## TASK TO CARRY OUT
Skip the images. Copy the records exactly as written.

## RECORDS FOR THIS EXERCISE
· · · ·
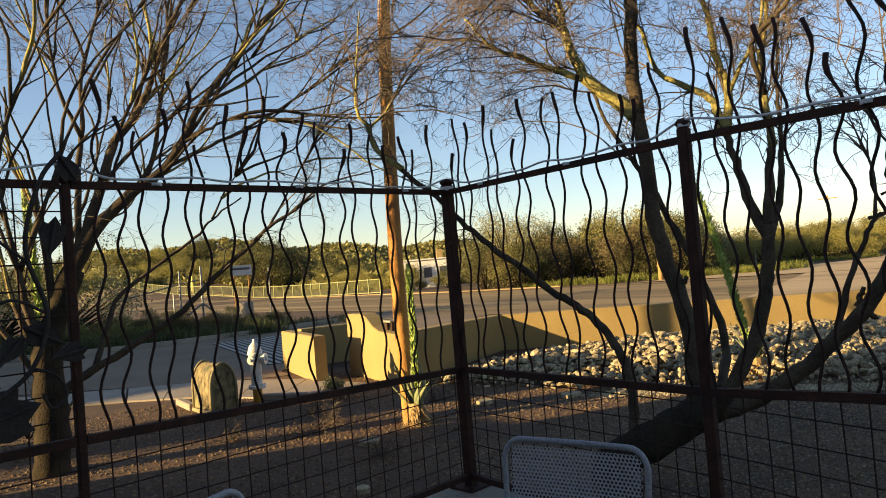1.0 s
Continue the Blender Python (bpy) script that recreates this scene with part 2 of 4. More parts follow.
# ---- retaining walls ----
def wall_run(name, pts, heights, t, label):
    """A stucco wall along a line, with a height at each point."""
    ob = thing(name, label, "wall", kind="structure")
    wb = Build()
    pts = [Vector((*p, 0)) for p in pts]
    left, right = [], []
    for i, p in enumerate(pts):
        d = (pts[min(i + 1, len(pts) - 1)] - pts[max(i - 1, 0)]).normalized()
        n = Vector((-d.y, d.x, 0)) * t
        left.append(p + n)
        right.append(p)
    k = len(pts)
    vs = []
    for l, r, h in zip(left, right, heights):
        c = 0.012
        e = (l - r).normalized() * c
        vs += [(r.x, r.y, -0.1), (r.x, r.y, h - c), (r.x + e.x, r.y + e.y, h), (l.x - e.x, l.y - e.y, h), (l.x, l.y, h - c), (l.x, l.y, -0.1)]
    fs = []
    for i in range(k - 1):
        for j in range(5):
            fs.append((i * 6 + j, i * 6 + j + 1, (i + 1) * 6 + j + 1, (i + 1) * 6 + j))
    fs += [tuple(reversed(range(6))), tuple(range((k - 1) * 6, k * 6))]
    wb.add(vs, fs)
    part("wall_body", wb, M_STUCCO, ob)
    return ob


LONG_A, LONG_B = Vector((3.89, 3.60, 0)), Vector((7.90, -0.50, 0))
long_end = LONG_A + (LONG_B - LONG_A) * 2.6
wall_run("wall_long", [LONG_A.xy, LONG_B.xy, long_end.xy], [0.68, 0.64, 0.60], 0.2, "long low tan stucco retaining wall above pale rocks")
wall_run("wall_return", [(2.15, 3.62), (3.89, 3.60)], [0.63, 0.68], 0.2, "low tan stucco wall in shade behind the utility pole")
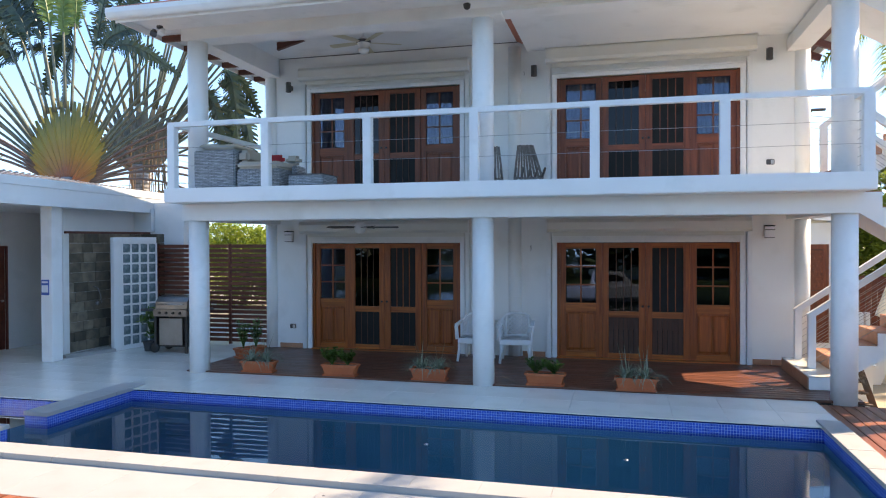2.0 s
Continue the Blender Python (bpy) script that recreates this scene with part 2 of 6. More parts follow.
M_CABLE = paint("steel_cable", (0.42, 0.43, 0.44), (0.36, 0.37, 0.38), 0.35, 3, 90, 0.0, metal=1.0)
M_BLACK = paint("black_metal", (0.018, 0.018, 0.018), (0.028, 0.028, 0.028), 0.45, 5, 60, 0.02)
M_DKGREY = paint("dark_grey_metal", (0.06, 0.06, 0.065), (0.08, 0.08, 0.085), 0.5, 5, 60, 0.02)
M_TERRA = paint("terracotta_plastic", (0.56, 0.130, 0.042), (0.49, 0.105, 0.034), 0.5, 5, 40, 0.03)
M_TERRATILE = paint("terracotta_tile", (0.50, 0.235, 0.135), (0.41, 0.18, 0.10), 0.5, 5, 40, 0.06, vary=0.15)
M_SOIL = paint("soil", (0.035, 0.024, 0.016), (0.06, 0.04, 0.028), 0.95, 20, 80, 0.4)
M_PLASTIC = paint("white_plastic", (0.78, 0.79, 0.80), (0.72, 0.74, 0.75), 0.4, 4, 30, 0.02)
M_ROOF = paint("coral_roof_metal", (0.52, 0.150, 0.085), (0.47, 0.125, 0.070), 0.5, 1.0, 40, 0.04, stain=(0.42, 0.105, 0.06), vary=0.05)
M_GREYROOF = paint("grey_roof_metal", (0.33, 0.33, 0.35), (0.27, 0.27, 0.29), 0.5, 1.0, 30, 0.05, stain=(0.24, 0.20, 0.18))
# near-black: the dimness of the unlit rooms is put into this colour
M_INSIDE = paint("dimmed_room", (0.07, 0.065, 0.06), (0.055, 0.05, 0.045), 0.9, 1, 40, 0.03)
# blue cloth, its colour deepened to carry the sky mirrored in the panes
M_CURTAIN = paint("blue_curtain", (0.055, 0.115, 0.29), (0.045, 0.095, 0.25), 0.9, 8, 90, 0.1)
M_SAND = paint("sandy_ground", (0.50, 0.42, 0.31), (0.38, 0.31, 0.22), 0.95, 0.8, 45, 0.35, stain=(0.26, 0.20, 0.13))


def patched_wall(name, dark, pale):
    """Dark damp concrete with hard-edged pale patches and run marks down it."""
    m, nt, N, L, bs = nodes_of(name)
    co = N.new("ShaderNodeTexCoord")
    mp = N.new("ShaderNodeMapping")
    mp.inputs["Scale"].default_value = (1.3, 1.3, 0.9)
    L.new(co.outputs["Object"], mp.inputs[0])
    n1 = N.new("ShaderNodeTexNoise")
    n1.inputs["Scale"].default_value, n1.inputs["Detail"].default_value, n1.inputs["Roughness"].default_value = 1.4, 8, 0.6
    L.new(mp.outputs[0], n1.inputs["Vector"])
    r = N.new("ShaderNodeValToRGB")
    r.color_ramp.elements[0].position, r.color_ramp.elements[1].position = 0.49, 0.515
    r.color_ramp.elements[0].color, r.color_ramp.elements[1].color = (*dark, 1), (*pale, 1)
    L.new(n1.outputs[0], r.inputs[0])
    mq = N.new("ShaderNodeMapping")
    mq.inputs["Scale"].default_value = (9.0, 9.0, 0.8)
    L.new(co.outputs["Object"], mq.inputs[0])
    n2 = N.new("ShaderNodeTexNoise")
    n2.inputs["Scale"].default_value, n2.inputs["Detail"].default_value = 1.5, 5
    L.new(mq.outputs[0], n2.inputs["Vector"])
    mx = N.new("ShaderNodeMixRGB")
    mx.blend_type, mx.inputs[0].default_value = 'MULTIPLY', 0.7
    L.new(r.outputs[0], mx.inputs[1])
    L.new(n2.outputs[0], mx.inputs[2])
    L.new(mx.outputs[0], bs.inputs["Base Color"])
    bs.inputs["Roughness"].default_value = 0.9
    bp = N.new("ShaderNodeBump")
    bp.inputs["Strength"].default_value, bp.inputs["Distance"].default_value = 0.4, 0.02
    L.new(n1.outputs[0], bp.inputs["Height"])
    L.new(bp.outputs[0], bs.inputs["Normal"])
    return m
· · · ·
## SOLUTION TO THE PROBLEM
1.0 s
Continue the Blender Python (bpy) script that recreates this scene with part 2 of 4. More parts follow.
# ---- retaining walls ----
def wall_run(name, pts, heights, t, label):
    """A stucco wall along a line, with a height at each point."""
    ob = thing(name, label, "wall", kind="structure")
    wb = Build()
    pts = [Vector((*p, 0)) for p in pts]
    left, right = [], []
    for i, p in enumerate(pts):
        d = (pts[min(i + 1, len(pts) - 1)] - pts[max(i - 1, 0)]).normalized()
        n = Vector((-d.y, d.x, 0)) * t
        left.append(p + n)
        right.append(p)
    k = len(pts)
    vs = []
    for l, r, h in zip(left, right, heights):
        c = 0.012
        e = (l - r).normalized() * c
        vs += [(r.x, r.y, -0.1), (r.x, r.y, h - c), (r.x + e.x, r.y + e.y, h), (l.x - e.x, l.y - e.y, h), (l.x, l.y, h - c), (l.x, l.y, -0.1)]
    fs = []
    for i in range(k - 1):
        for j in range(5):
            fs.append((i * 6 + j, i * 6 + j + 1, (i + 1) * 6 + j + 1, (i + 1) * 6 + j))
    fs += [tuple(reversed(range(6))), tuple(range((k - 1) * 6, k * 6))]
    wb.add(vs, fs)
    part("wall_body", wb, M_STUCCO, ob)
    return ob


LONG_A, LONG_B = Vector((3.89, 3.60, 0)), Vector((7.90, -0.50, 0))
long_end = LONG_A + (LONG_B - LONG_A) * 2.6
wall_run("wall_long", [LONG_A.xy, LONG_B.xy, long_end.xy], [0.68, 0.64, 0.60], 0.2, "long low tan stucco retaining wall above pale rocks")
wall_run("wall_return", [(2.15, 3.62), (3.89, 3.60)], [0.63, 0.68], 0.2, "low tan stucco wall in shade behind the utility pole")
2.0 s
Continue the Blender Python (bpy) script that recreates this scene with part 2 of 6. More parts follow.
M_CABLE = paint("steel_cable", (0.42, 0.43, 0.44), (0.36, 0.37, 0.38), 0.35, 3, 90, 0.0, metal=1.0)
M_BLACK = paint("black_metal", (0.018, 0.018, 0.018), (0.028, 0.028, 0.028), 0.45, 5, 60, 0.02)
M_DKGREY = paint("dark_grey_metal", (0.06, 0.06, 0.065), (0.08, 0.08, 0.085), 0.5, 5, 60, 0.02)
M_TERRA = paint("terracotta_plastic", (0.56, 0.130, 0.042), (0.49, 0.105, 0.034), 0.5, 5, 40, 0.03)
M_TERRATILE = paint("terracotta_tile", (0.50, 0.235, 0.135), (0.41, 0.18, 0.10), 0.5, 5, 40, 0.06, vary=0.15)
M_SOIL = paint("soil", (0.035, 0.024, 0.016), (0.06, 0.04, 0.028), 0.95, 20, 80, 0.4)
M_PLASTIC = paint("white_plastic", (0.78, 0.79, 0.80), (0.72, 0.74, 0.75), 0.4, 4, 30, 0.02)
M_ROOF = paint("coral_roof_metal", (0.52, 0.150, 0.085), (0.47, 0.125, 0.070), 0.5, 1.0, 40, 0.04, stain=(0.42, 0.105, 0.06), vary=0.05)
M_GREYROOF = paint("grey_roof_metal", (0.33, 0.33, 0.35), (0.27, 0.27, 0.29), 0.5, 1.0, 30, 0.05, stain=(0.24, 0.20, 0.18))
# near-black: the dimness of the unlit rooms is put into this colour
M_INSIDE = paint("dimmed_room", (0.07, 0.065, 0.06), (0.055, 0.05, 0.045), 0.9, 1, 40, 0.03)
# blue cloth, its colour deepened to carry the sky mirrored in the panes
M_CURTAIN = paint("blue_curtain", (0.055, 0.115, 0.29), (0.045, 0.095, 0.25), 0.9, 8, 90, 0.1)
M_SAND = paint("sandy_ground", (0.50, 0.42, 0.31), (0.38, 0.31, 0.22), 0.95, 0.8, 45, 0.35, stain=(0.26, 0.20, 0.13))


def patched_wall(name, dark, pale):
    """Dark damp concrete with hard-edged pale patches and run marks down it."""
    m, nt, N, L, bs = nodes_of(name)
    co = N.new("ShaderNodeTexCoord")
    mp = N.new("ShaderNodeMapping")
    mp.inputs["Scale"].default_value = (1.3, 1.3, 0.9)
    L.new(co.outputs["Object"], mp.inputs[0])
    n1 = N.new("ShaderNodeTexNoise")
    n1.inputs["Scale"].default_value, n1.inputs["Detail"].default_value, n1.inputs["Roughness"].default_value = 1.4, 8, 0.6
    L.new(mp.outputs[0], n1.inputs["Vector"])
    r = N.new("ShaderNodeValToRGB")
    r.color_ramp.elements[0].position, r.color_ramp.elements[1].position = 0.49, 0.515
    r.color_ramp.elements[0].color, r.color_ramp.elements[1].color = (*dark, 1), (*pale, 1)
    L.new(n1.outputs[0], r.inputs[0])
    mq = N.new("ShaderNodeMapping")
    mq.inputs["Scale"].default_value = (9.0, 9.0, 0.8)
    L.new(co.outputs["Object"], mq.inputs[0])
    n2 = N.new("ShaderNodeTexNoise")
    n2.inputs["Scale"].default_value, n2.inputs["Detail"].default_value = 1.5, 5
    L.new(mq.outputs[0], n2.inputs["Vector"])
    mx = N.new("ShaderNodeMixRGB")
    mx.blend_type, mx.inputs[0].default_value = 'MULTIPLY', 0.7
    L.new(r.outputs[0], mx.inputs[1])
    L.new(n2.outputs[0], mx.inputs[2])
    L.new(mx.outputs[0], bs.inputs["Base Color"])
    bs.inputs["Roughness"].default_value = 0.9
    bp = N.new("ShaderNodeBump")
    bp.inputs["Strength"].default_value, bp.inputs["Distance"].default_value = 0.4, 0.02
    L.new(n1.outputs[0], bp.inputs["Height"])
    L.new(bp.outputs[0], bs.inputs["Normal"])
    return m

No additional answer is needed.